While these print and electronic databases contain a vast number of crystal structures, many are not optimized for use in materials computations, e.g., by providing structural information in a format which can be read by one of the common density functional computer codes. In addition, while most of these resources make their data available in standard formats, such as space group/Wyckoff positions or a Crystallographic Information File (CIF) [21], these forms still pose a challenge for novice researchers. Therefore, it is desirable to have a database that addresses both of these concerns.

The AFLOW Library of Crystallographic Prototypes (hereafter AFLOW Prototype Encyclopedia or Prototype Encyclopedia for brevity) [22], [23] has been designed with these objectives in mind. Integrated with the AFLOW computational framework, it can provide structural input for a wide variety of materials computational programs, including VASP [24], Quantum ESPRESSO[25], FHI-AIMS [26], ABINIT [27], and ELK [28] as well as in CIF format. Each structure's web page provides all the necessary crystallographic information, including space group, lattice vectors, and Wyckoff positions. In addition, the formulas for the primitive vectors and basis vectors of the structure are shown. This is particularly useful for students and novice researchers, as it shows the relationship between the standard crystallographic coordinates needed for computational work and the Cartesian positions of the atom in the primitive and/or conventional unit cell. If the desired chemical composition for the structure is not the prototype, the chemistry and primitive cell dimensions can be changed by the user before generating the structural input. Finally, the structure may be viewed as a primitive cell, conventional cell, or supercell at a variety of angles and magnifications via JSmol [29].

This article is about the ongoing development of the AFLOW Prototype Encyclopedia. In Part 1 [22], we introduced the Prototype Encyclopedia, which began as an updated version of the now-defunct Naval Research Laboratory “Structure of Crystals” web site. This was a collection of crystal structures that we found useful as a starting point for computational studies of materials. One feature of the site was that it included a number of well-known Strukturbericht designations, from the German effort to classify common crystal structures [4]. This article also provided a brief introduction of the crystallography needed to understand crystal structures, as well as a description of the entries in the AFLOW Prototype Encyclopedia for each structure. In all, 288 structures were included in the initial Prototype Encyclopedia.

Part 2 [23] continued the discussion of crystallography by reviewing the enantiomorphic space groups, which are pairs of space groups that are mirror images of each other. As part of our teaching mission, we also described the Wigner-Seitz version of the primitive unit cell of a crystal, and discussed the 17 two-dimensional “plane groups,” the analog of the 230 three-dimensional space groups. Another 302 structures were added to the database to bring the total to 590, with at least one structure shown in each of the 230 space groups.

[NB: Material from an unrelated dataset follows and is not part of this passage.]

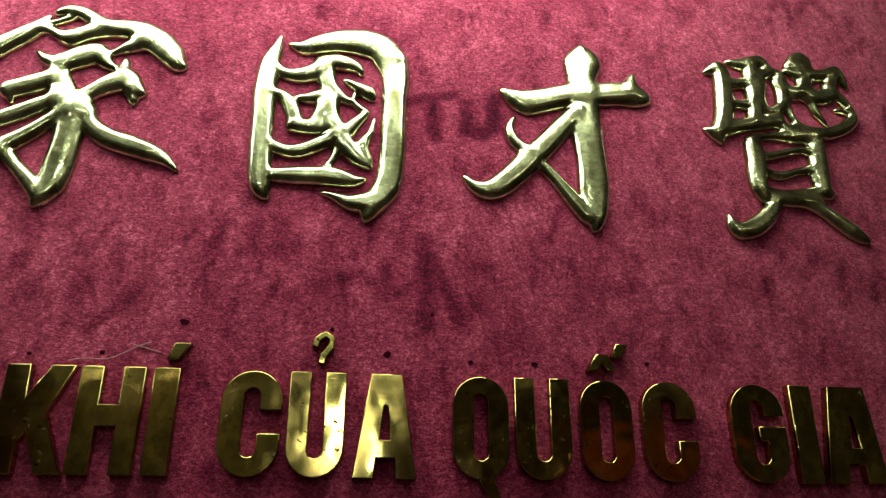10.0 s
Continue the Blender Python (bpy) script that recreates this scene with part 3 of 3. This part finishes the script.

In this article, Part 3, we add 510 new structures to the encyclopedia. These include all of the inorganic Strukturbericht designations which had not previously been cataloged by us. The Strukturbericht classification scheme was one of the earliest attempts to group elements¹ and compounds into common crystal structures. However, despite its historical importance there is no available history of its development, and until now there has been no comprehensive index of all the Strukturbericht designations that were defined in the series or added by others.

Recently, M. J. Mehl published a brief history of the development of the Strukturbericht designations [31]. In Part 3, we improve and extend that work, beginning with the introduction of these labels by Ewald [2] through the publication of the seven Strukturbericht volumes and the post-World War II extensions to the scheme made by Smithells [8], Pearson [5], and others. The Strukturbericht classifications changed over the run of the series, and several structures were published under multiple designations. Here, we track all of those changes.

The article is organized as follows: in Sections 2 and 3, we present common prototype classification schemes, followed by a short history of the development and presentation of Strukturbericht designations. As the Strukturbericht designations changed over time, Section 4 discusses the history of the major categories and sub-categories, as well as our editorial decisions as to which label should be used for a given prototype. Section 5 presents what we believe to be the first comprehensive list of Strukturbericht designations for elements and inorganic compounds, including all references to labels which we could find in the literature, with a link to the corresponding online pages in the AFLOW Prototype Encyclopedia. Section 6 describes AFLOW software modules that will be used to identify and classify new prototypes for future iterations of this work. Additionally, Section 7 introduces an online form for users to suggest new prototypes to enrich the Encyclopedia. Section 8 provides information about AFLOW Schools: hands-on workshops for students and researchers to learn about structural analysis methods — especially those discussed in Parts 1, 2, and 3 of this work — as well as other topics related to computational materials science. Section 9 summarizes our conclusions. This is followed by a list of all 510 new prototypes we have included in the Prototype Encyclopedia since the publication of Part 2.